Over quarter of a million low-paid workers will be sure to benefit from the introduction in Hong Kong of a minimum wage. This is approximately 10 percent of the working population who will have to earn at least HK$28 ($US3.60) an hour and is an attempt to “narrow the territory’s wealth gap.” Of course however, there will always be those who aren’t happy about the news. This comes from the business community which claims the move is going to be too pricey and that ultimately employers will have to start laying off staff and it will be a move away from the country’s free-market roots which won’t be attractive to overseas investors.
Hong Kong Lagging Behind?
But it’s not like Hong Kong is the first to be legislating such a move. Indeed, apart from Singapore, throughout Asia the minimum wage is in place (or it is at least being considered). Ultimately the average Hong Kong man-in-the-street will probably be quite happy since this new law will no doubt boost the country’s proletariat, such as restaurant workers and security guards. The government of Hong Kong felt it had no choice but to introduce the legislation following a “voluntary minimum wage scheme in 2006 met with a tepid response from businesses.”

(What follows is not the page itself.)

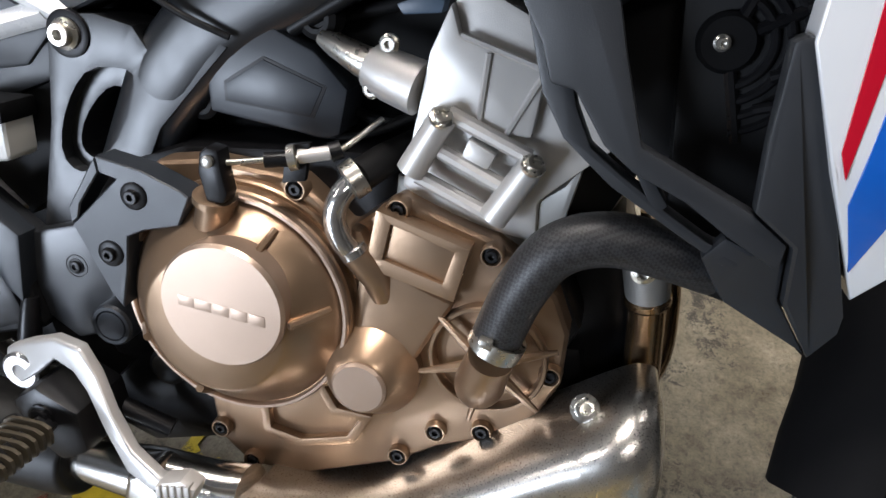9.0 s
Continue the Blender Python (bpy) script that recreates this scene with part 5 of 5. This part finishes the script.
pillion = part("pillion_seat", seat_loft([(-0.145, 0.050, 1.082, 1.066, 0.004), (-0.10, 0.058, 1.086, 1.068, 0.006), (0.02, 0.070, 1.052, 1.020, 0.006), (0.14, 0.082, 1.022, 0.982, 0.008), (0.205, 0.091, 1.014, 0.95, 0.008), (0.240, 0.093, 0.998, 0.90, 0.006), (0.256, 0.086, 0.970, 0.89, 0.004)]), SEAT_VINYL, bike, "black vinyl pillion seat", 50)
arch = [P(0.205, s * 0.080, 0.940) if abs(s) > 1.05 else P(0.230, s * 0.092, 0.974 + 0.045 * (1 - abs(s) ** 3)) for s in (1.1, 1.0, 0.9, 0.7, 0.4, 0, -0.4, -0.7, -0.9, -1.0, -1.1)]
part("seat_rim", sweep(bmesh.new(), smooth_path(arch, 4), 0.011, 12, flat=0.7), SEAT_VINYL, pillion, "", 50)
part("rider_seat", rider_seat_mesh(), SEAT_VINYL, bike, "black vinyl rider seat", 28)

# ------------------------------------------------ tank and its covers
def tank_o(x):
    return -0.03 + 0.23 * x


# station: x, lower edge, red stripe's lower and upper edge, white pinstripe, blue crease, crest
TANK = [(0.572, 0.822, 0.836, 0.837, 0.838, 0.840, 0.844), (0.590, 0.818, 0.868, 0.870, 0.872, 0.876, 0.882), (0.620, 0.813, 0.925, 0.929, 0.932, 0.941, 0.953), (0.690, 0.808, 0.996, 1.004, 1.012, 1.034, 1.054),
        (0.735, 0.832, 1.024, 1.038, 1.046, 1.078, 1.104), (0.785, 0.860, 1.055, 1.075, 1.083, 1.120, 1.143), (0.895, 0.920, 1.073, 1.097, 1.105, 1.134, 1.152), (0.940, 0.904, 1.071, 1.095, 1.103, 1.132, 1.150),
        (1.057, 0.852, 1.064, 1.086, 1.092, 1.110, 1.122), (1.110, 0.868, 1.058, 1.080, 1.086, 1.098, 1.105)]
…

But one shouldn’t break out the champagne just yet. This figure for lowest minimum wage might not actually do all that much since many employees claim it will not even “cover rising living costs.” As well, some employers are doing their best to fudge this law, hiring the same workers on “new contracts with unpaid meal breaks and rest days to avoid paying a higher wage bill.”
So while it may initially look as if Hong Kong is coming forward in protecting its proletariat, a closer analysis shows that this is not exactly the case. Of course, this legislation is a first step, but there are many more actions that need to take place before Hong Kong can be seen as a country of fair employment.